One of the reason’s I wanted to go into journalism was to write those feel good stories that most everyone loves to read. Sure the hard hitting, news-worthy articles are important, but I think those stories that make people think and those that bring awareness to issues are important too. For me, those that especially touch my heart are the ones that encourage young women to love themselves.
You know that when I come across an article I love, I always want to share it with my readers as well. Yesterday while perusing the Internet, I came across this little gem:
A 14-year-old girl, Julia Bluhm is an activist who is challenging the media to take responsibility for how it affects young girls’ self esteem. That’s right, at the age of 14 Julia already realizes the problem with the message being sent to her and her peers regarding physical looks. I don’t know about you, but 14 was quite the growing age for me. I think middle school is such a tough time for girls and this was definitely the age I first started to notice how women looked in fashion magazines, on television, in movies, etc. However, at this age I also didn’t realize that everything in the media should be taken with a grain of salt and not everyone looks as perfect, or has as perfect of a life, as it is represented in all of these media outlets I was seeing.

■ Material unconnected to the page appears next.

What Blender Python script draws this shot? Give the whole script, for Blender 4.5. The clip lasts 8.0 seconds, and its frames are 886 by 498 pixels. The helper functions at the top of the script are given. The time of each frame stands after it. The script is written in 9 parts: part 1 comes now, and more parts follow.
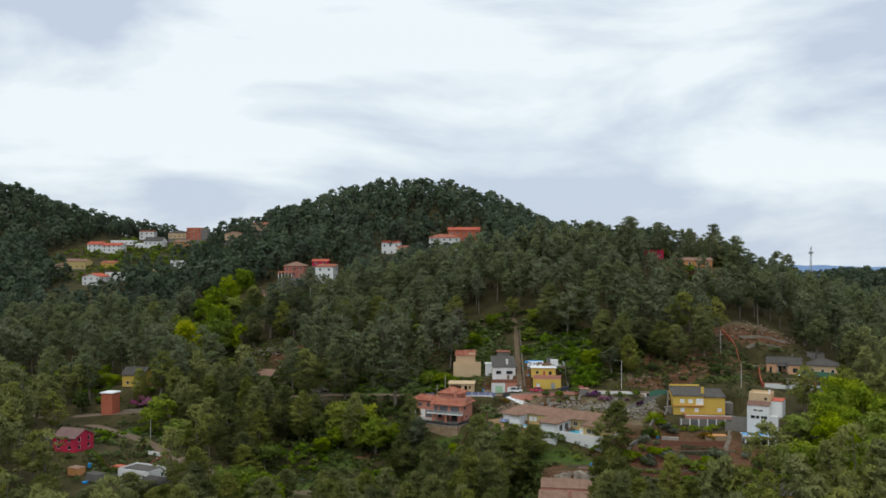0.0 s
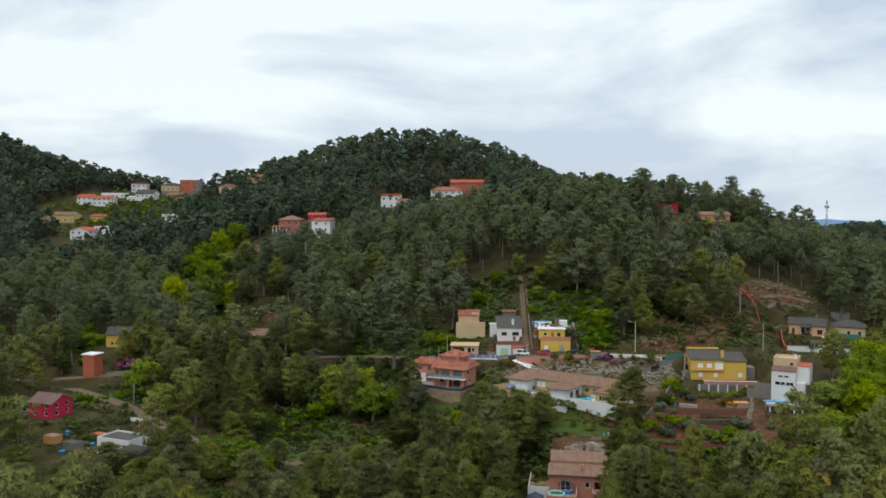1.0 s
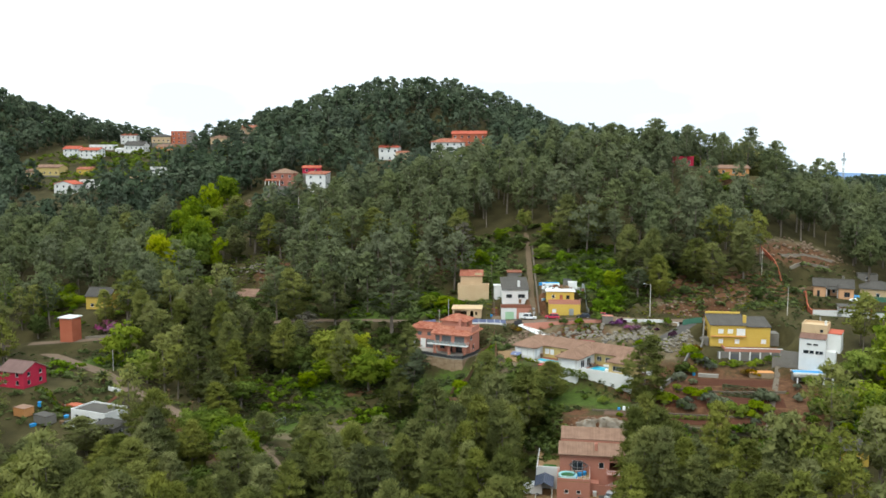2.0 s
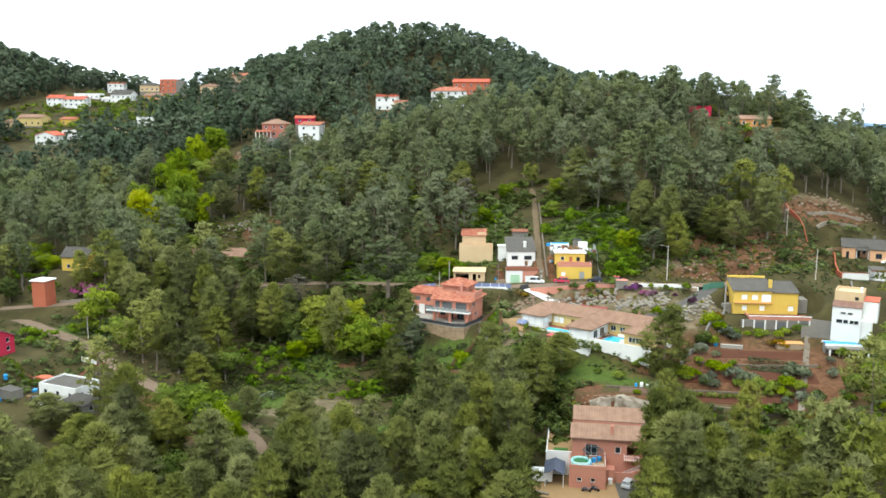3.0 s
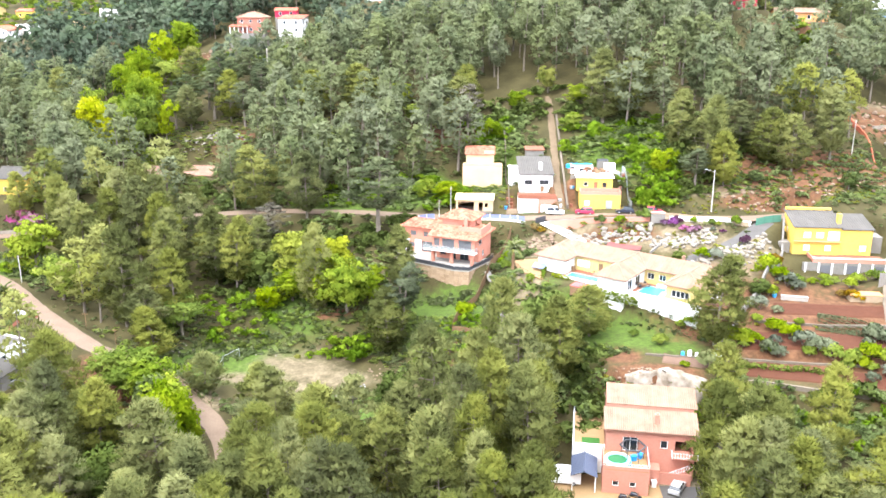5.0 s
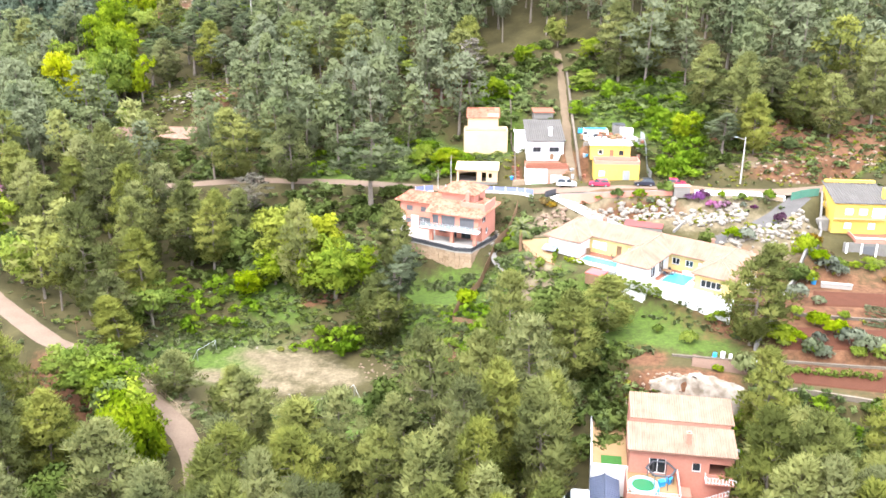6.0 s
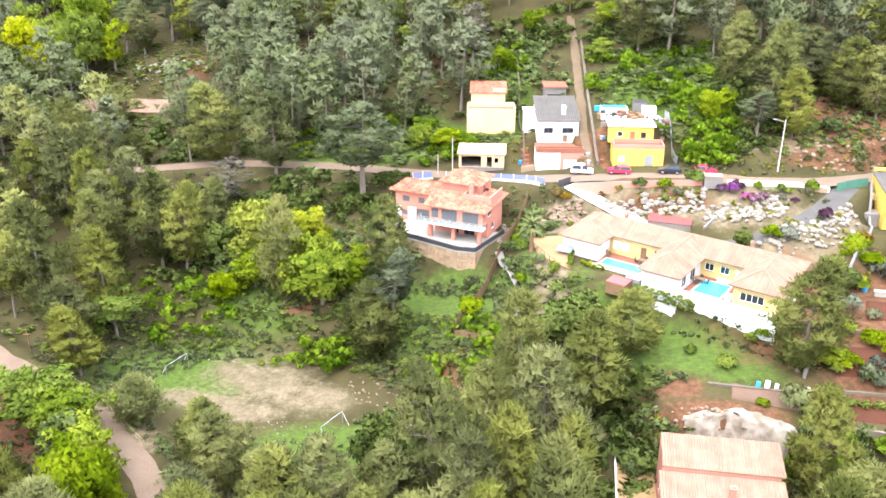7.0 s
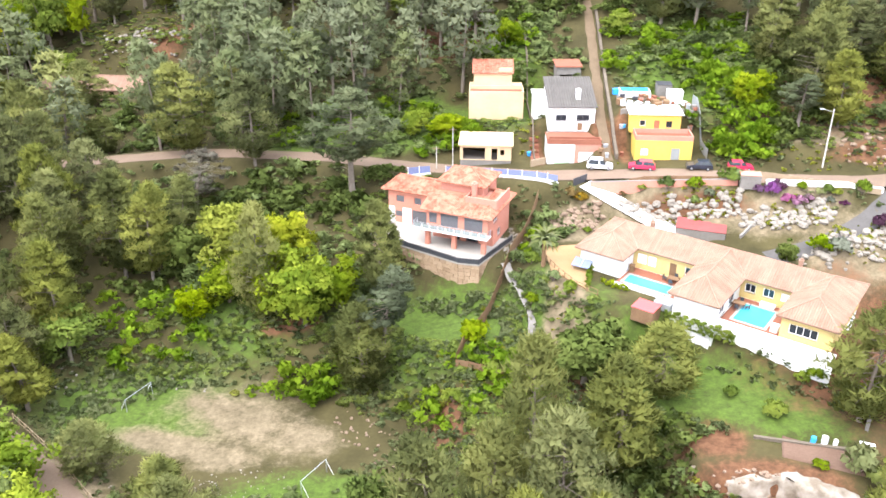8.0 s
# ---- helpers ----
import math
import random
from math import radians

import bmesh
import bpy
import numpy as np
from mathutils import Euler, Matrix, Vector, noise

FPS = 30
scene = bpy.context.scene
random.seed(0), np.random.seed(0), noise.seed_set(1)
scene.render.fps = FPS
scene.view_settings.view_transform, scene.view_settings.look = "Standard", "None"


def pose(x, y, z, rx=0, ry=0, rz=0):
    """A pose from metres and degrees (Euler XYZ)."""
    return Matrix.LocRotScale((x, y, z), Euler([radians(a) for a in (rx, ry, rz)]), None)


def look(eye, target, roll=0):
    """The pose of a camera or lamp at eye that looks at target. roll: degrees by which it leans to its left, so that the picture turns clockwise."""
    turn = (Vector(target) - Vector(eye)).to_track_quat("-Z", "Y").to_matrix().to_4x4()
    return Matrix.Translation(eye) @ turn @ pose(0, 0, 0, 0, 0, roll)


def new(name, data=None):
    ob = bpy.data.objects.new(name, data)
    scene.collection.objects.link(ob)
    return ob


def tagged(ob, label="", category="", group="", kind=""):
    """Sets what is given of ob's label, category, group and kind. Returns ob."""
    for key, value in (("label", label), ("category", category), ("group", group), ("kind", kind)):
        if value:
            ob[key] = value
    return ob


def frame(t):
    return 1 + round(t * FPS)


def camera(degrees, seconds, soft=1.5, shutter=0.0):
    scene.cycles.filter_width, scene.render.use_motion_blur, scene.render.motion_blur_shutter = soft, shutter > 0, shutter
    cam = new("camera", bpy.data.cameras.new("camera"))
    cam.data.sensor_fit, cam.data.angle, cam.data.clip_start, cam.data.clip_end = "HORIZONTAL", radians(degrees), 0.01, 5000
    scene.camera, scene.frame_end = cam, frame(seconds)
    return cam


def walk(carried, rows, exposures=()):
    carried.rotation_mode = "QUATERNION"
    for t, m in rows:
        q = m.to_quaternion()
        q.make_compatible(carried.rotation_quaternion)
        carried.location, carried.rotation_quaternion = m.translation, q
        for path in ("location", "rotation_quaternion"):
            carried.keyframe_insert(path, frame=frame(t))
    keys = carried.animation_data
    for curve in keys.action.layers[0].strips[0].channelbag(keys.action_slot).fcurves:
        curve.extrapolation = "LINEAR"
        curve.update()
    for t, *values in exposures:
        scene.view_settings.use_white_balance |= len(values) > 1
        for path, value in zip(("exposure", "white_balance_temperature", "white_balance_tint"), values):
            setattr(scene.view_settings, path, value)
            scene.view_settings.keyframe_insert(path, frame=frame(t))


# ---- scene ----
cam = camera(54.3, 8.0, soft=1.6)
METRES, EYE, TILT, LEAN, TURN = 160.0, 70.0, 0.0, 0.0, 0.0
ROWS = [
    (0.0, 0.0, 0.0, 0.0, -0.0, 0.0, -0.0),
    (0.5, -0.0001, 0.0619, -0.0011, 0.05, -1.51, -0.05),
    (1.0, -0.0, 0.1238, -0.0006, 0.14, -3.08, -0.08),
    (1.5, -0.0003, 0.1857, 0.0, 0.18, -4.65, -0.1),
    (3.0, 0.0002, 0.3711, 0.001, 0.27, -9.54, -0.12),
    (3.5, -0.0, 0.433, 0.0003, 0.29, -11.23, -0.13),
    (4.0, -0.0008, 0.4945, -0.0001, 0.3, -12.86, -0.15),
    (4.5, -0.0008, 0.5566, 0.0012, 0.31, -14.64, -0.15),
    (6.0, -0.0013, 0.7445, 0.0058, 0.26, -20.05, -0.1),
    (6.5, -0.0012, 0.8081, 0.0082, 0.25, -21.61, -0.11),
    (7.0, -0.0017, 0.8725, 0.0104, 0.3, -23.13, -0.08),
    (7.5, -0.0015, 0.9372, 0.0129, 0.25, -24.68, -0.05),
    (8.0, -0.0018, 0.9997, 0.0153, 0.25, -26.25, -0.01),
]
LIGHTEN = [(0.0, 0.0, 6350, 4), (1.0, 0.07, 6350, 3), (1.7, 0.58, 6400, 0), (3.0, 1.32, 6400, -1), (3.5, 1.8, 6400, 1), (4.0, 2.3, 6300, 7), (4.5, 2.68, 6220, 9), (6.0, 2.7, 6220, 12), (8.0, 2.4, 6280, 13)]
walk(cam, [(t, pose(0, 0, EYE, TILT, LEAN, TURN) @ pose(METRES * x, METRES * y, METRES * z, 90 + pitch, roll, yaw)) for t, x, y, z, yaw, pitch, roll in ROWS], LIGHTEN)

# ---- sky and light ----
world = bpy.data.worlds.new("overcast_sky")
scene.world = world
world.use_nodes = True
wn, wl = world.node_tree.nodes, world.node_tree.links
wn.clear()
w_out, w_bg = wn.new("ShaderNodeOutputWorld"), wn.new("ShaderNodeBackground")
w_sky, w_co, w_map = wn.new("ShaderNodeTexSky"), wn.new("ShaderNodeTexCoord"), wn.new("ShaderNodeMapping")
w_sky.sky_type, w_sky.sun_disc = "NISHITA", False
w_sky.sun_elevation, w_sky.sun_rotation = radians(50), radians(200)
w_map.inputs["Scale"].default_value = (1.0, 1.0, 3.2)
w_noise, w_ramp = wn.new("ShaderNodeTexNoise"), wn.new("ShaderNodeValToRGB")
w_noise.inputs["Scale"].default_value, w_noise.inputs["Detail"].default_value, w_noise.inputs["Roughness"].default_value = 2.1, 6, 0.52
w_noise.inputs["Distortion"].default_value = 0.3
w_ramp.color_ramp.elements[0].position, w_ramp.color_ramp.elements[0].color = 0.43, (0.60, 0.65, 0.78, 1)
w_ramp.color_ramp.elements[1].position, w_ramp.color_ramp.elements[1].color = 0.565, (0.93, 0.96, 1.0, 1)
w_scale, w_mix = wn.new("ShaderNodeVectorMath"), wn.new("ShaderNodeMix")
w_scale.operation = "SCALE"
w_scale.inputs["Scale"].default_value = 0.1
w_mix.data_type = "RGBA"
w_mix.inputs["Factor"].default_value = 0.93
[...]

Julia has started a petition asking Seventeen magazine to print one un-retouched photo per month in its magazine. She also led a protest outside of Seventeen magazine’s office in Manhattan on Wednesday morning.
"To girls today, the word ‘pretty’ means skinny and blemish-free. Why is that, when so few girls actually fit into such a narrow category? It’s because the media tells us that ‘pretty’ girls are impossibly thin with perfect skin.” – Julia Bluhm
Okay, we can’t all lead a protest in New York City, and we may not feel ready to create a petition for change, but we as women can encourage young girls around us to love themselves everyday. Any impact we make is a huge one and it is important that these girls realize that 99% of what they see in media is false, it is an illusion! Although these young girls look up to the celebrities they see on television, I would safely guess that most of these girls look up to their moms, sisters, aunts, etc. more than they even do the girls on their favorite tv shows. I am so proud of Julia Bluhm and the national coverage she is creating at such a young age. However, we can be our own ‘Julia Bluhm’ in our homes, or at work, or in the school systems. I am not a mom yet, but I pray everyday that one day I will be the best mom I can be. I hope to encourage my daughters, and hopefully my daughters’ friends, that they are enough and are perfect in everyway. It took me until just the last couple of years to truly find my own personal love for myself, and I don’t want my girls to ever doubt their inner beauty for a second. However, I know life is not perfect and they will feel down at times. My mom was absolutely amazing and still is to this day, always encouraging and loving, but I still struggled with self-love. When my daughter doubts herself, that is when I will pray that I can be the strongest I’ve ever been and am there for her everyday as long as I live.
If you want to read more about Julia, check her out on SPARK, a non-profit organization for 13 to 22 year-olds, where she blogs about girls and self-esteem. Julia even has the American Medical Association on her side:
In June 2011, they (American Medical Association) issued a press release stating, "A large body of literature links exposure to media-propagated images of unrealistic body image to eating disorders and other child and adolescent health problems." Board member Barbara L. McAneny, MD, added, "We must stop exposing impressionable children and teenagers to advertisements portraying models with body types only attainable with the help of photo editing software."
I challenge you today, this weekend, or next week to make a difference in a young girls life, or a woman’s life. Let’s be honest, I may be 23 years old, but I need encouragement as well! I sometimes forget that those gorgeous super models, beautiful actresses, and pretty singers have their own issues too and don’t wake up everyday looking like a million bucks. Let’s encourage our moms, sister, friends, co-workers, etc. to remember how perfect they are. Also, remind them that they aren’t ever alone in their struggles. Here is a devotion that my mom sent me this morning that spoke to me:
“Be anxious for nothing, but in everything by prayer and supplication, with thanksgiving, let your requests be made known to God.” – Philippians 4-6
Make this Thursday a great one!
What do you think about how the media re-touches photos?
How can we encourage women/girls everyday to love themselves from the inside out?
What do you think of Julia Bluhm’s campaign?
Do you ever need a reminder of what’s real and not real in the media world?